Henning: "LONG—Haha. Very educational. I am currently on the inpatient neurology service and am seeing several interesting cases and learning how to best manage one of the most common neurology cases: stroke. One of the largest components of the beginning of residency training is simply learning how a different hospital functions—from the electronic and paper records systems, to consulting other physicians, to everything in between. Moreover, stepping into the role as physician, when just a few months ago I was a medical student, is an exciting, albeit very overwhelming, feeling. I am still adjusting to referring to myself as ‘Doctor.’”
What has been most challenging during your few days of residency?
Lucas: "Keeping everything organized and ensuring that I am getting everything done in the proper time frame. I also feel much more pressure, as patients and doctors would ask a question and expect answers much more than they would a student. The responsibility of informing the patient with proper information will certainly come easier with time but remains challenging this early in our career.”
Henning: "The biggest challenges have been juggling the many tasks that must be completed for each patient—much of the paperwork and dictation is where I feel most like a novice. Learning how to enter orders, check on the results of those orders and adjust treatment plans as necessary are challenging in a new hospital, but I have had tremendous support from my co-junior residents and my senior residents. The attendings, too, are very patient.”
What has been the most rewarding experience during your first few days of residency?
Lucas: "The most rewarding experience over my first few days was seeing my first patient, taking their history, performing a physical exam and providing their care. It was a great feeling to reaffirm my decision to become a physician. The next step is to make sure that the passion I felt during my first patient visit is the same when I see my thousandth patient and beyond.”
Henning: "Knowing that what you're doing for your patients will actually make a difference and walking into patients' rooms, making them smile—these are some of the best moments of the day. One of the things I've really enjoyed is knowing that the communication I have with everyone on the team is extremely valuable and can really impact a patient's outcome. Keeping everyone in the loop about things is rewarding because it automatically guides and unifies the team.”
Any advice for others who may read this later?
Lucas: "If you plan on taking the tunnels the first day, make sure to know where you are going or you will spend a lot of time trying to navigate through them.”
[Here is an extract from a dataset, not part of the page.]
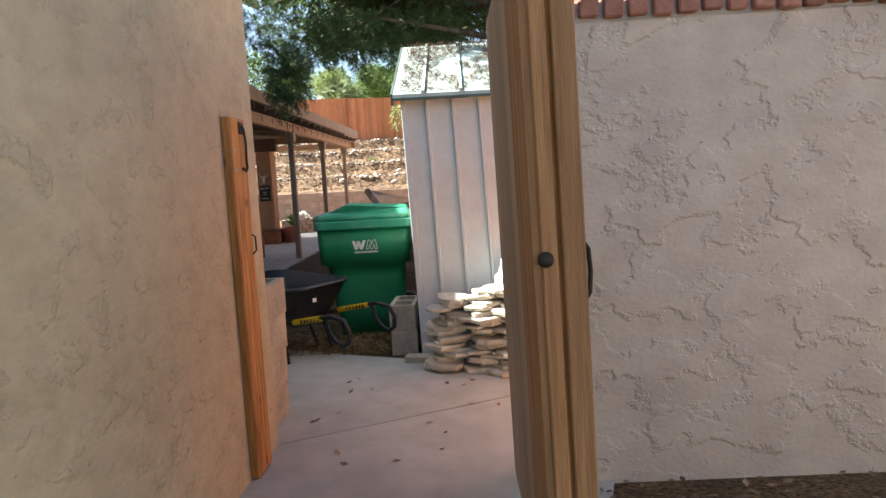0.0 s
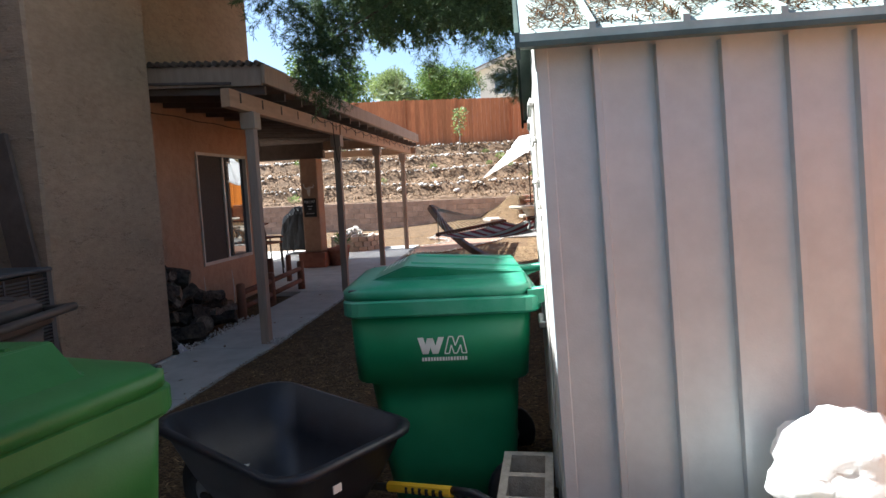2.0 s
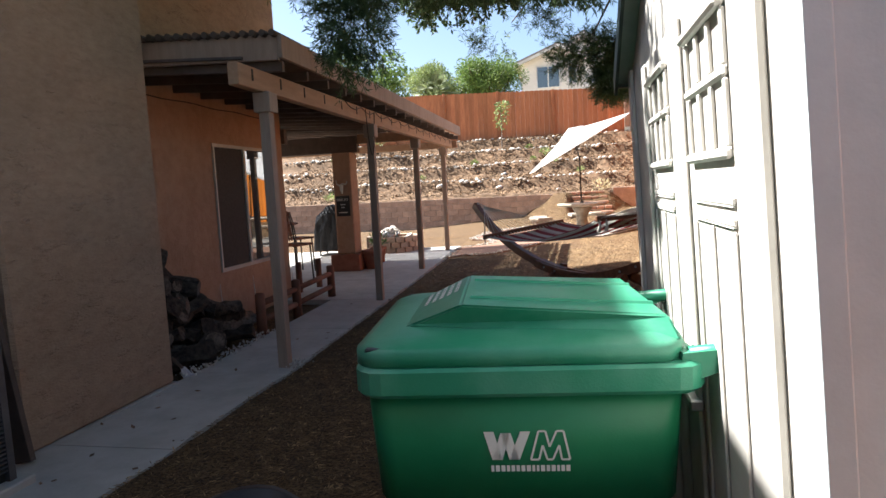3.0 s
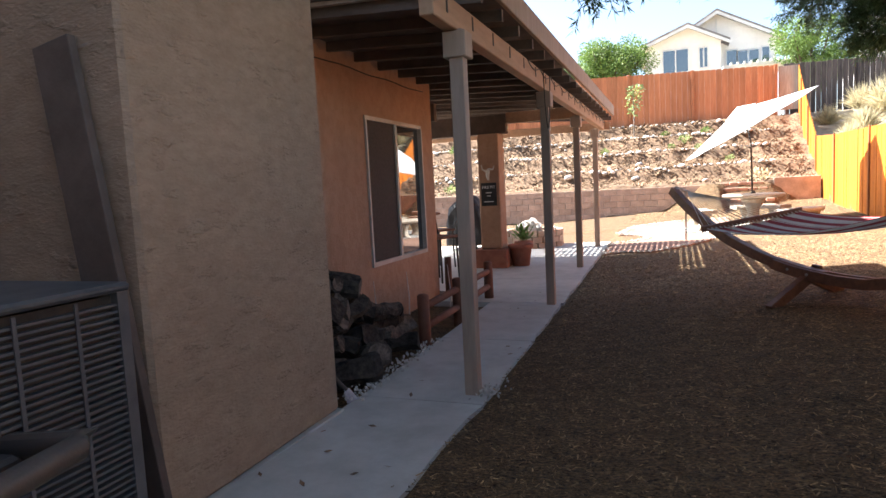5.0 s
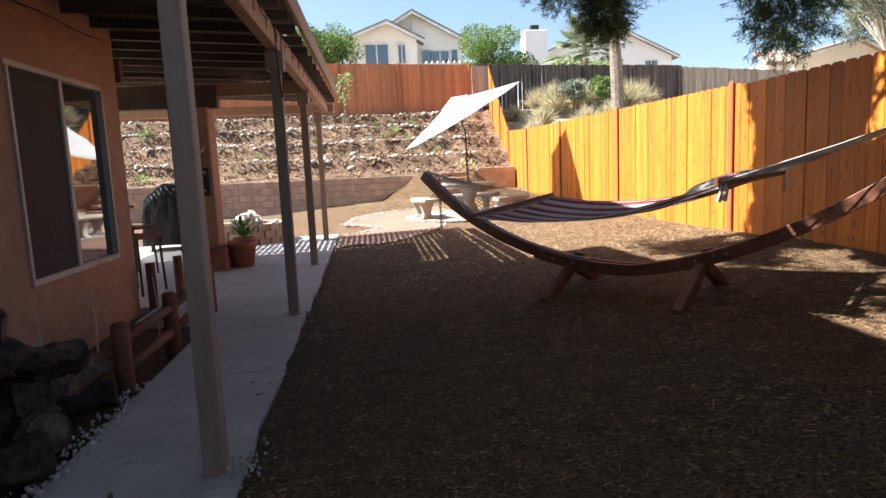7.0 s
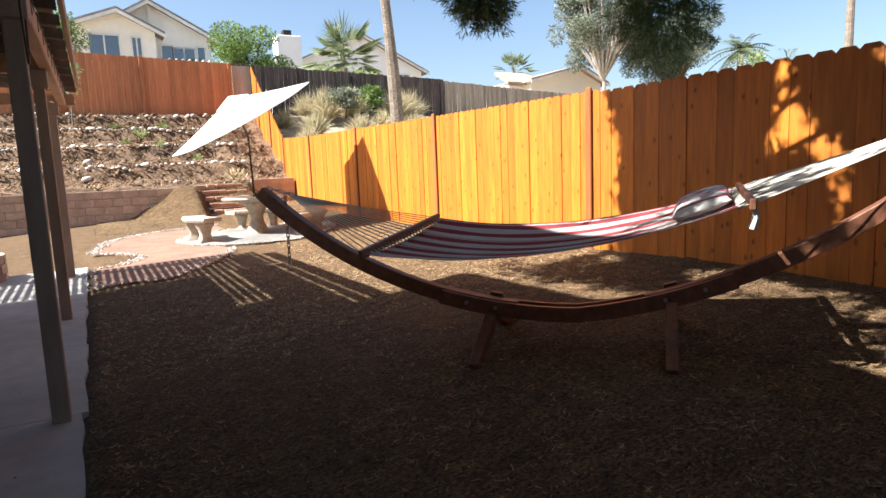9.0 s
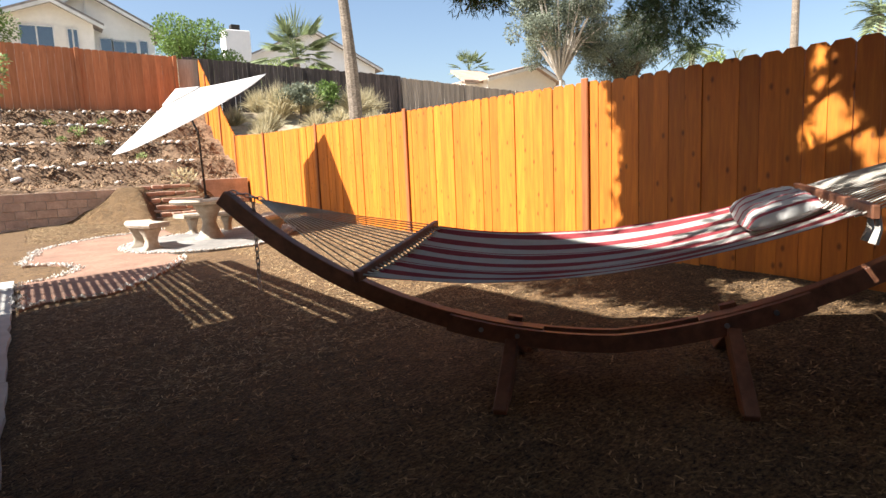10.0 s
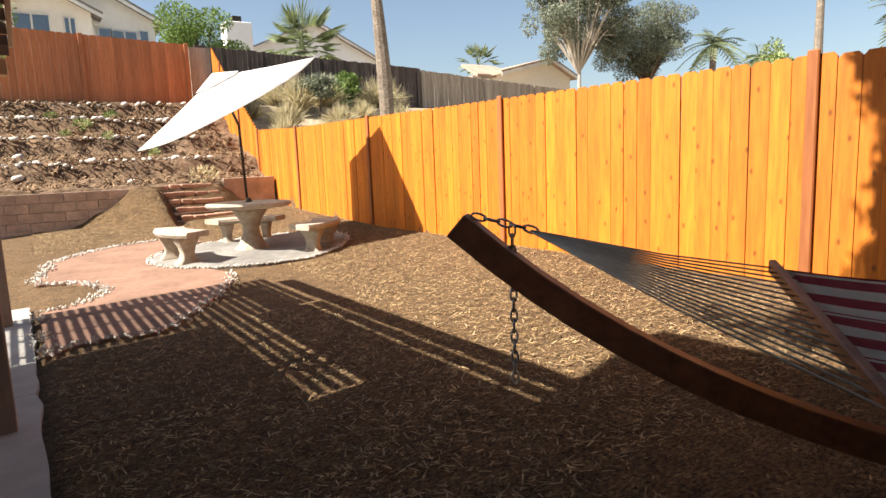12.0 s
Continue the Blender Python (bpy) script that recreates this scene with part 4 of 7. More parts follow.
# ---- bins ----
def wheeled_bin(name, label, body_m, lid_m, at, logo=True, lidlogo=True):
    """A wheeled cart; its handle side is +x, its lid opens at -x."""
    t = thing(name, label, "wheeled bin", at=at)
    bm = bmesh.new()
    loft(bm, [rrect(0.02, 0, 0.50, 0.46, 0.06, 0.02), rrect(0.01, 0, 0.56, 0.52, 0.07, 0.25), rrect(0.0, 0, 0.60, 0.545, 0.07, 0.50), rrect(-0.005, 0, 0.62, 0.56, 0.07, 0.60), rrect(-0.01, 0, 0.705, 0.62, 0.06, 0.615), rrect(-0.01, 0, 0.735, 0.66, 0.06, 0.90)])
    bmesh.ops.bevel(bm, geom=[e for e in bm.edges if abs(e.verts[0].co.z - e.verts[1].co.z) < 1e-4 and 0.3 < e.verts[0].co.z < 0.8], offset=0.008, segments=2, affect="EDGES")
    part("body", bm, body_m, t, "", True)
    bm = bmesh.new()
    loft(bm, [rrect(0.0, 0, 0.78, 0.70, 0.07, 0.885), rrect(0.0, 0, 0.795, 0.715, 0.07, 0.895), rrect(0.0, 0, 0.795, 0.715, 0.07, 0.945), rrect(0.0, 0, 0.78, 0.70, 0.07, 0.952)])
    part("rim", bm, lid_m, t)
    lid = bmesh.new()
    loft(lid, [rrect(-0.02, 0, 0.76, 0.69, 0.08, 0.953), rrect(-0.02, 0, 0.76, 0.69, 0.08, 0.985), rrect(-0.01, 0, 0.735, 0.665, 0.08, 0.994), rrect(0.02, 0, 0.66, 0.59, 0.08, 1.004), rrect(0.02, 0, 0.60, 0.53, 0.08, 1.008)])
    lid_ob = part("lid", lid, lid_m, t, "", True)
    bm = bmesh.new()
    loft(bm, [[(-0.30, -0.19, 1.004), (0.345, -0.315, 0.99), (0.345, 0.315, 0.99), (-0.30, 0.19, 1.004)], [(-0.29, -0.18, 1.008), (0.345, -0.305, 0.998), (0.345, 0.305, 0.998), (-0.29, 0.18, 1.008)], [(-0.15, -0.225, 1.066), (0.335, -0.255, 1.034), (0.335, 0.255, 1.034), (-0.15, 0.225, 1.066)]])
    bmesh.ops.bevel(bm, geom=bm.edges[:], offset=0.006, segments=2, affect="EDGES")
    part("lid_crown", bm, lid_m, lid_ob, "raised wedge moulded on the lid", False)
    for yy in (-0.13, 0.13):
        bm = bmesh.new()
        loft(bm, [[(x, yy - 0.008, z), (x, yy + 0.008, z), (x, yy + 0.004, z + 0.006), (x, yy - 0.004, z + 0.006)] for x, z in ((-0.13, 1.0645), (0.33, 1.0345))])
        part("lid_rib", bm, lid_m, lid_ob)
    for sy in (-1, 1):
        part("lid_slot", boxes((-0.368, -0.255, sy * 0.318 - 0.010, sy * 0.318 + 0.010, 0.978, 0.9935), bevel=0.003), BLACKPLASTIC, lid_ob)
    bm = bmesh.new()
    tube(bm, [(0.36, -0.31, 0.955), (0.49, -0.31, 0.965), (0.525, -0.27, 0.975), (0.525, 0.27, 0.975), (0.49, 0.31, 0.965), (0.36, 0.31, 0.955)], 0.021, 10)
    part("handle_bar", bm, lid_m, t, "", True)
    for sy in (-1, 1):
        bm = bmesh.new()
        loft(bm, [[(0.33, sy * y, 0.895), (0.47, sy * y, 0.945), (0.51, sy * y, 0.982), (0.34, sy * y, 0.968)] for y in (0.30, 0.335)])
        part("handle_bracket", bm, lid_m, t)
    for sy in (-1, 1):
        bm = bmesh.new()
        lathe(bm, [(0.02, -0.03), (0.125, -0.03), (0.135, -0.015), (0.135, 0.015), (0.125, 0.03), (0.02, 0.03)], sides=24, m=Matrix.Translation((0.29, sy * 0.28, 0.135)) @ Matrix.Rotation(radians(90), 4, "X"))
        w = part("wheel", bm, BLACKPLASTIC, t, "", True)
        bm = bmesh.new()
        lathe(bm, [(0.02, -0.035), (0.05, -0.035), (0.05, 0.035), (0.02, 0.035)], sides=16, m=Matrix.Translation((0.29, sy * 0.28, 0.135)) @ Matrix.Rotation(radians(90), 4, "X"))
        part("hub", bm, STEEL, w)
    if logo:
        bm = bmesh.new()
        y = -0.3335

        def flat(pts, z0, s):
            vs = [bm.verts.new((px * s, y, z0 + pz * s)) for px, pz in pts]
            bm.faces.new(vs)

        s, z0 = 0.068, 0.728
        zig = [(-1.35, 1.0), (-1.08, 0.0), (-0.78, 0.95), (-0.50, 0.0), (-0.12, 1.0)]
        for (a, b), (c, d) in zip(zig, zig[1:]):
            flat([(a - 0.17, b), (a + 0.17, b), (c + 0.17, d), (c - 0.17, d)], z0, s)
        line = [(0.05, 0), (0.32, 1.0), (0.55, 1.0), (0.68, 0.45), (0.92, 1.0), (1.15, 1.0), (1.35, 0), (1.08, 0), (1.0, 0.5), (0.78, 0), (0.6, 0), (0.45, 0.5), (0.32, 0), (0.05, 0)]
        for (a, b), (c, d) in zip(line, line[1:]):
            q = Vector((b - d, c - a)).normalized() * 0.035
            flat([(a - q.x, b - q.y), (c - q.x, d - q.y), (c + q.x, d + q.y), (a + q.x, b + q.y)], z0, s)
        k = -1.30
        rb = random.Random(1)
        while k < 1.30:
            w = rb.uniform(0.09, 0.15)
            flat([(k, -0.42), (k + w, -0.42), (k + w, -0.2), (k, -0.2)], z0, s)
            k += w + 0.05
        for v in bm.verts:
            v.co.y = -(0.31 + (v.co.z - 0.615) / 0.285 * 0.02) - 0.0025
        part("printed_mark", bm, WHITEP, t, "white printed emblem and a line of small print")
    if lidlogo:
        bm = bmesh.new()
        rb = random.Random(3)
        for r in range(5):
            k = 0.0
            while k < 0.15:
                w = rb.uniform(0.012, 0.03)
                xx = -0.272 + 0.022 * r
                zz = 1.0685 + (xx + 0.15) * 0.4143
                zt = 1.0685 + (xx + 0.012 + 0.15) * 0.4143
                bm.faces.new([bm.verts.new(v) for v in ((xx, k, zz), (xx + 0.012, k, zt), (xx + 0.012, k + w, zt), (xx, k + w, zz))])
                k += w + 0.008
        part("lid_print", bm, WHITEP, lid_ob, "worn white printed lines")
    return t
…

Henning: "Well, this is advice for me as much as it is for future interns: Do not get discouraged when learning a new hospital system. Most interns come from different medical schools and hospitals and have different experiences; we are going to learn how to do things together and eventually will come out on the other side, stronger and highly capable. Take deep breaths. Triage your tasks from most to least important, then focus on completing one thing at a time.”